Devletin resmi kayıtlarında "941 Kişi" olacağı beyan edilen ve öngörülen çalışan sayısının, aradan geçen 1-2 ay içinde "2700 Kişiye" ulaştığı, Cumhuriyet Gazetesinin 16 Mart tarihli haberinden anlaşılmıştır. Öte yandan; yine Cumhurbaşkanlığı bünyesinde 12 Daire Başkanlığının oluşturulduğu, bu Başkanlıkların , Türkiye Cumhuriyetinin 62. Hükümetini denetlediği ve icrai anlamda öneriler yaptığı; kamuoyuna yansıyan bilgiler ile Cumhurbaşkanının eylem ve söylemlerinden anlaşılmaktadır.

(2) Türkiye; anayasanın , anayasal kurumların , Devlet geleneklerinin, Bütçe hakkının askıya alındığı ve bağlı olarak da "Kanunsuz Emir ve Talimatlar" yoluyla yönetilen bir Ülke haline gelmiştir.

Ortaya çıkan gerçek şudur; Türkiye'nin anayasal sistemi, Cumhurbaşkanı üzerinden kilitlenmiş durumdadır. Bu durum 15 Ağustos 2014 tarihinden bu yana Anayasal Darbe boyutlarına ulaşmış durumdadır. Bu gerçek , artık kronik bir hal almıştır.

En son açılım süreciyle ilgili İzleme Heyeti çalışmaları konusunda; Cumhurbaşkanıyla Hükümet Sözcüsü Bülent Arınç arasında ortaya çıkan çatışma (!)" ; bu tablonun kaçınılmaz bir sonucudur. Bu ve benzeri çatışmalar kaçınılmaz olarak sıklaşacaktır. Sorun şudur; bu çatışmayı yaratan anayasal ihlaller , anayasal darbeler hem Cumhurbaşkanı ve hem de Hükümetin işbirliğiyle gerçekleştirilmiştir. Başbakanlığın 2012/15 sayılı genelgesinde olduğu gibi , birçok konuda anayasal darbe hali "mütemadi bir hal" almıştır.

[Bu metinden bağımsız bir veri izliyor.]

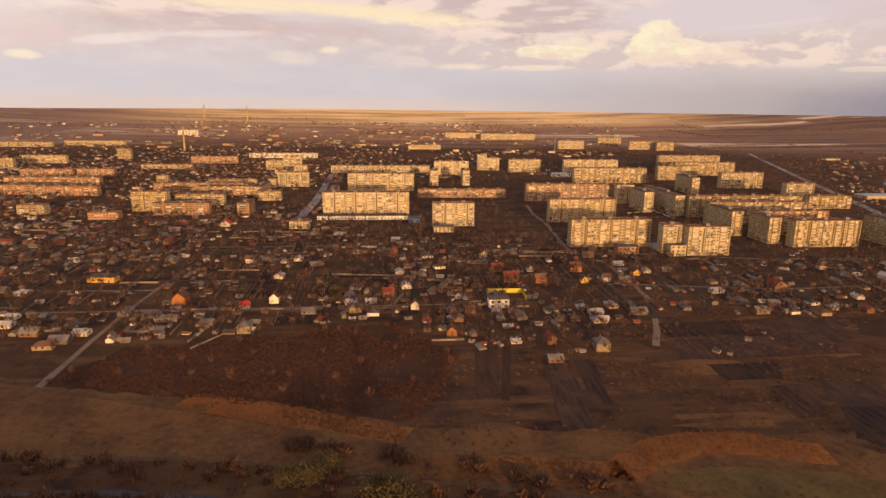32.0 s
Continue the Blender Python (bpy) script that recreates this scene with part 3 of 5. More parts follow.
# ------------------------------------------------------------------ apartment blocks
def apartment_block(x, y, length, height, storeys, tone, depth=12.0, ang=20.0, far=False, seed=0):
    rnd = random.Random(seed)
    root = new("apartment_block")
    root.matrix_world = pose(x, y, gz(x, y), 0, 0, ang)
    h = height / (storeys + 0.35)
    wall = MB()
    wall.box(0, length, 0, depth, -1.5, height)
    wall.box(-0.15, length + 0.15, -0.15, depth + 0.15, -1.5, 1.1)
    part("wall", wall, M[tone], root)
    roof = MB()
    for a in ((-0.2, length + 0.2, -0.2, 0.25), (-0.2, length + 0.2, depth - 0.25, depth + 0.2), (-0.2, 0.25, 0.25, depth - 0.25), (length - 0.25, length + 0.2, 0.25, depth - 0.25)):
        roof.box(*a, height - 0.1, height + 0.7)
    roof.box(0.25, length - 0.25, 0.25, depth - 0.25, height, height + 0.2)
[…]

62. Hükümet acz içindedir.

Cumhurbaşkanlığı eliyle gerçekleştirilmekte olan anayasal ihlâl ve darbe girişimlerine; 62 . Hükümet üyeleri doğrudan icrai ya da ihmali davranışlarıyla iştirak etmektedir. Bu anlamda "suçüstü ve işbirliği" hali mevcuttur.

Hükümet Sözcüsü Bülent Arınç'ın girişimi, tüm bu konularda "ön ve pozisyon alma" girişiminden ibarettir.

(IV) Özetle ;

· Öteden beri keyfi ve sorumsuz bir yönetim anlayışına sahip olduğu bilinen Cumhurbaşkanı, "anayasal anlamda sorumsuz olmasının" verdiği cesaret ve güçle, kural ve anayasa tanımazlığını sürdürmektedir. Ancak, tekrar ifade ediyoruz; bu durum Hükümetin, anayasal , yasal ve siyasi sorumluluğunu ortadan kaldırmaz.

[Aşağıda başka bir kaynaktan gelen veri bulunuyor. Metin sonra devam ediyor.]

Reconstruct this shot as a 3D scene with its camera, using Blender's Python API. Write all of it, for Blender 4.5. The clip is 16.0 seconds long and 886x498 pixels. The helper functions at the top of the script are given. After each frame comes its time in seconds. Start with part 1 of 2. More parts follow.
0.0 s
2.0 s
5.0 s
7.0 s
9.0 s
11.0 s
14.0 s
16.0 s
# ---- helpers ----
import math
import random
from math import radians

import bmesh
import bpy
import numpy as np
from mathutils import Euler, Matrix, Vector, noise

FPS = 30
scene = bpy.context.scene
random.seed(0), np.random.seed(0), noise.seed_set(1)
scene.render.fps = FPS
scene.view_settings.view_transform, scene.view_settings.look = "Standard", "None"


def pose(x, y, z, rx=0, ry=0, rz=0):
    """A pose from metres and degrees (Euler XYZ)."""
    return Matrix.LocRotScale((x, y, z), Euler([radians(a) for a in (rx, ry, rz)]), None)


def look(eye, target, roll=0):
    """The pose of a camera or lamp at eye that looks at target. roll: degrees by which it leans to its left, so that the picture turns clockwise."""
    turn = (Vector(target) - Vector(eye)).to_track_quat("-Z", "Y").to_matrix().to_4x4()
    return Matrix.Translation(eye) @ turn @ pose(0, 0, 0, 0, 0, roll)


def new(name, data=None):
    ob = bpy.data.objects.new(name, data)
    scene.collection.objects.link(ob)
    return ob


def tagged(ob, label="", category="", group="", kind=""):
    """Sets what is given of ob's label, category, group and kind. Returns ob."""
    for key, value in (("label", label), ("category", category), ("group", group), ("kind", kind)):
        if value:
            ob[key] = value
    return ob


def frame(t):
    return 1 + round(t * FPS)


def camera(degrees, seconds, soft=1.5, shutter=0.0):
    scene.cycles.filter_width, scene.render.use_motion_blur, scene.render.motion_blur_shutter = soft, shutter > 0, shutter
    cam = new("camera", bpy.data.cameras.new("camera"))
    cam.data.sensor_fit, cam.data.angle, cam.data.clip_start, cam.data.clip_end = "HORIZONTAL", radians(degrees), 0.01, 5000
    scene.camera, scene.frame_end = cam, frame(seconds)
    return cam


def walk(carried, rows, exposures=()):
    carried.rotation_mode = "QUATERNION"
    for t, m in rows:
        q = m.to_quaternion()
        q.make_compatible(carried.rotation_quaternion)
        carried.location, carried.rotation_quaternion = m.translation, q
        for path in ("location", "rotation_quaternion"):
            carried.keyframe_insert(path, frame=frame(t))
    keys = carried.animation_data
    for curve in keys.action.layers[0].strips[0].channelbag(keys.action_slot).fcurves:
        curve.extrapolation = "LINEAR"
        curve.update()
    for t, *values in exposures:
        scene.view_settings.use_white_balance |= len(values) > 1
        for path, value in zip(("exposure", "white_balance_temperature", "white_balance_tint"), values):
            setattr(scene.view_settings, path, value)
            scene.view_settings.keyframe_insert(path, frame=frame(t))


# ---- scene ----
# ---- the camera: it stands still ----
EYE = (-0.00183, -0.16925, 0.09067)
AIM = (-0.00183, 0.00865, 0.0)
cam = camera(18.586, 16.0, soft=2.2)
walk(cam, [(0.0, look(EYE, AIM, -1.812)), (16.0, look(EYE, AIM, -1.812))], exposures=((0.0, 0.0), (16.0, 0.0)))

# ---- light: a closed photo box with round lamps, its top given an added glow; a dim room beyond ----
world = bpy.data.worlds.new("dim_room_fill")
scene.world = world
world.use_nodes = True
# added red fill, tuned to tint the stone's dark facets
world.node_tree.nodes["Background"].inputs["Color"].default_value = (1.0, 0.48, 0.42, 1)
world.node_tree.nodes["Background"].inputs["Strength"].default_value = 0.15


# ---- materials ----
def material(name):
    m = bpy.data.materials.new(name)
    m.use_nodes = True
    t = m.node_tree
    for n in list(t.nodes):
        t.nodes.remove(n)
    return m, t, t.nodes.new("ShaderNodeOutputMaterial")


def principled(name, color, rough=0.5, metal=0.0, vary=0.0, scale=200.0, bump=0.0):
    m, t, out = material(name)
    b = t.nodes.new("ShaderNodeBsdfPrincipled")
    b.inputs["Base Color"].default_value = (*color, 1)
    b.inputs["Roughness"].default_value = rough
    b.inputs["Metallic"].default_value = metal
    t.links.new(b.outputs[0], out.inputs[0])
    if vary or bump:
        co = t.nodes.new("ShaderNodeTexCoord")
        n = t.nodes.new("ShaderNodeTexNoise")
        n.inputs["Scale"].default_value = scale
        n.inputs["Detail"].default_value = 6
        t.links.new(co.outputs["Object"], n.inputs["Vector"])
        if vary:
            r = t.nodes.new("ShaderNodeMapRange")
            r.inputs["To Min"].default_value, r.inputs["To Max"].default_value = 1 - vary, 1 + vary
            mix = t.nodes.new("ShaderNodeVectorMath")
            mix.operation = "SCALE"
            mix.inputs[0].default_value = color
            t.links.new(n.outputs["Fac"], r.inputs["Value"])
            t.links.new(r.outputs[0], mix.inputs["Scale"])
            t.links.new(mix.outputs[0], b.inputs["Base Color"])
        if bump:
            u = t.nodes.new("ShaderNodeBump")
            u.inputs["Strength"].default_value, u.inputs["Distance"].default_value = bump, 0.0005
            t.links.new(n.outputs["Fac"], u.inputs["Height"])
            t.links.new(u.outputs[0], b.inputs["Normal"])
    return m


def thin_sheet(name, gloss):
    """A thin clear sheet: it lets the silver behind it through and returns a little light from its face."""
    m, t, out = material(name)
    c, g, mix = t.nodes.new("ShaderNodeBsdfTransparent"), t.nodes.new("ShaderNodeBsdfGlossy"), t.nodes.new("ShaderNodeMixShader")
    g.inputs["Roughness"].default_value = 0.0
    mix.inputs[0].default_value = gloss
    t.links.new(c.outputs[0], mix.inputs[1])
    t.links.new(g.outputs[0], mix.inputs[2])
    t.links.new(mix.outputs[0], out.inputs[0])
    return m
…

· Dilekçede sözü edilen tüm hususlar; anayasal ve demokratik devlet düzeniyle, yurttaşlarımızın temel hak ve özgürlüklerini doğrudan ilgilendirmektedir. Bu sebeple, sözü edilen çalışmaların "Kurum İçi faaliyetler" olarak nitelendirilmesi söz konusu olamaz.

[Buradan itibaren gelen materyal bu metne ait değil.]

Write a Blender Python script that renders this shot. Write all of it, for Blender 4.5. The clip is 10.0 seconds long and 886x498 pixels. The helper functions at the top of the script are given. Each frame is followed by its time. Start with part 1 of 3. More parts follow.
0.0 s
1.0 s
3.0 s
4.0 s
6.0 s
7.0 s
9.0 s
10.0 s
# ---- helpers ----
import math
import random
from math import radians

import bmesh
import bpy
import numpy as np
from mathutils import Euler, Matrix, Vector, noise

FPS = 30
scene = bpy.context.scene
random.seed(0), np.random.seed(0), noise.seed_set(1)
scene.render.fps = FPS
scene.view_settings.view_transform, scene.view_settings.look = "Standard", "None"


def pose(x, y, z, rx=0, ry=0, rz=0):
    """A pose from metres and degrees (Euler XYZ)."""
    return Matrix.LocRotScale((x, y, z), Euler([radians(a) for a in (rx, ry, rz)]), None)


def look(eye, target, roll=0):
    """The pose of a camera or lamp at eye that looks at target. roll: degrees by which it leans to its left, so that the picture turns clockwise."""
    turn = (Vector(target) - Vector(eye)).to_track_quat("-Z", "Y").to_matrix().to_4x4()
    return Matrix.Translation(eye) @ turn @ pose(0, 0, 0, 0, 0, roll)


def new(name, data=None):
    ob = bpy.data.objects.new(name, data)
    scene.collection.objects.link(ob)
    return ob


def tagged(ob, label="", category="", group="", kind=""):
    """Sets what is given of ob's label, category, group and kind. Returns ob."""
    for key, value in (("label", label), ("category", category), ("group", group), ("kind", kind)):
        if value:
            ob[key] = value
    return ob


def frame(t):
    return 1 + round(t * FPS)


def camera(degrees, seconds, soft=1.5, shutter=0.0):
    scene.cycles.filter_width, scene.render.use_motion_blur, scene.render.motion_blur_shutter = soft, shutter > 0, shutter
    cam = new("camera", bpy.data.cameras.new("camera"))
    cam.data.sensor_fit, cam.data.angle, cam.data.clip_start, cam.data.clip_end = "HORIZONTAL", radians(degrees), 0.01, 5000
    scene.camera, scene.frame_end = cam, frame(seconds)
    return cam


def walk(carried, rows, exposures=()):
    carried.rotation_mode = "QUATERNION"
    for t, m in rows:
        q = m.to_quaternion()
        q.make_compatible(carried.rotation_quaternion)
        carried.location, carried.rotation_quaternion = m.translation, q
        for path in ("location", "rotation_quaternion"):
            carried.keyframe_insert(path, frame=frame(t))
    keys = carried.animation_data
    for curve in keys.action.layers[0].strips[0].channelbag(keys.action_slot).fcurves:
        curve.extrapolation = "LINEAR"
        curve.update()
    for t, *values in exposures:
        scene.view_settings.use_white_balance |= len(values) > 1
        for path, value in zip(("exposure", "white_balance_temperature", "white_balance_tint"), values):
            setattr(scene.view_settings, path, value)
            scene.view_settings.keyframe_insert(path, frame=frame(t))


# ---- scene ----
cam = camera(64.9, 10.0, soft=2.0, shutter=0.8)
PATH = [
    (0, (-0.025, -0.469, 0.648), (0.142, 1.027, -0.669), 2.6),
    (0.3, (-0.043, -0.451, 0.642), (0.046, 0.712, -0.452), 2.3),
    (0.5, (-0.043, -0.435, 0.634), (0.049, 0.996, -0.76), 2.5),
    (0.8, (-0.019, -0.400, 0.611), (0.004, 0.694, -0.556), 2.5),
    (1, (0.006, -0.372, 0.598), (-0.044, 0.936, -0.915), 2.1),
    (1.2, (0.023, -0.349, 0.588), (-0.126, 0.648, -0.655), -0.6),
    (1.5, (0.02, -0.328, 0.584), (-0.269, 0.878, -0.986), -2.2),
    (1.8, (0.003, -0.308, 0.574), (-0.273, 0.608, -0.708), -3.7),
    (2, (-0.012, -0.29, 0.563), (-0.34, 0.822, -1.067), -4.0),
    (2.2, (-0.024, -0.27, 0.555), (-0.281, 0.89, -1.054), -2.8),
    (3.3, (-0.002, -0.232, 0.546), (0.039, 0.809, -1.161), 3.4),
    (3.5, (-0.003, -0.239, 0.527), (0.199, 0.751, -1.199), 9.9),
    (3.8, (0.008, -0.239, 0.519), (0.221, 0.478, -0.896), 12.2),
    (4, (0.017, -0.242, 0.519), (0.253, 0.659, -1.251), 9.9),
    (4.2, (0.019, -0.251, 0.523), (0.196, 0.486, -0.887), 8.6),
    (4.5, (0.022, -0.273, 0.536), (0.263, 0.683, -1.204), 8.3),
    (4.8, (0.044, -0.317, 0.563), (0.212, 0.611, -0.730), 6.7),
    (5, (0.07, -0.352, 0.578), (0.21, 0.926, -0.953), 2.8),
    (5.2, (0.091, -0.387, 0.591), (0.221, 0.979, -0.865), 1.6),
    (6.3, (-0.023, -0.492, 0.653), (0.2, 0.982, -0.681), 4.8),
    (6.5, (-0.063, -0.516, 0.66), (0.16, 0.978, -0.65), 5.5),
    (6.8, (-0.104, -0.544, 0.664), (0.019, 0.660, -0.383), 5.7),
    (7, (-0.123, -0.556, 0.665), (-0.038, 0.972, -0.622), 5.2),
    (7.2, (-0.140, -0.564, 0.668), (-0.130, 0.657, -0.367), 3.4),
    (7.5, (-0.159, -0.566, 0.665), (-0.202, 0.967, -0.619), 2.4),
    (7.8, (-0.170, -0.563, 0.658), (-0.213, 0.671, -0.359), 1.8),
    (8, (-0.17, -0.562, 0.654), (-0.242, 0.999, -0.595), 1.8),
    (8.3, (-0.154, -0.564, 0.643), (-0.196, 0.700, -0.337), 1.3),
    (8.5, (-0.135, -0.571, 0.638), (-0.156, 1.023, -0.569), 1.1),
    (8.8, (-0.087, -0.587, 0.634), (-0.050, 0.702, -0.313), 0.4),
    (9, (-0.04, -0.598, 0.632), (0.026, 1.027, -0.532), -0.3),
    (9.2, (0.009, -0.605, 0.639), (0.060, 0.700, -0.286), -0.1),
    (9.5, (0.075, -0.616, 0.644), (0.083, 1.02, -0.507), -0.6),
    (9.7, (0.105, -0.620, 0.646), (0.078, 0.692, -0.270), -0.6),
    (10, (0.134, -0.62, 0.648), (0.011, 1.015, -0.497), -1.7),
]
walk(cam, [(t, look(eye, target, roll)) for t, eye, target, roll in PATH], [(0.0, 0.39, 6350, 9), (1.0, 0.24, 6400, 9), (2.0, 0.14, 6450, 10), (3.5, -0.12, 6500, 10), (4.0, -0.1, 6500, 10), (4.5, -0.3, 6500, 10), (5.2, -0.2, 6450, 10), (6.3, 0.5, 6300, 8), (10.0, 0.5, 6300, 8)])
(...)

· Açıklanan sebeplerle; 4982 sayılı Bilgi

Edinme Yasası ve bağlı mevzuata istinaden ;

(1) Cumhurbaşkanlığı bünyesinde "941 Kişi" olacağı Bütçe kayıtlarına yansıyan çalışan sayısı, aradan 1-2 ay geçtikten sonra, neden 2700 olarak gerçekleşmiştir?

Bu Kişiler "açıktan atama" yoluyla mı, yoksa "naklen atanma" yoluyla mı görevlendirilmiştir?

(2) "Takdiri zaaf " ve "Kurum İçi Atama" kavramıyla izah edilemeyecek , keyfi ve sorumsuz yönetim anlayışının egemen olması anlamına gelen; diğer anayasal ihlâller bir tarafa, en başta "Bütçe Hakkının ihlâli" niteliğinde olan bu yasa dışı kadrolaşmanın gideri, hangi kalemden karşılanmıştır?

(3 ) Bütçe kalemlerinde karşılığı olmayan bu harcamalar, Başbakanlık Örtülü Ödeneğinden mi karşılanmıştır?

Bilgi Edinme Talebinde Bulunan

Atilla Kart

Not ;

İş bu dilekçe, hem Cumhurbaşkanlığı ve hem de Başbakanlık Makamına "gereği için" sunulmuştur.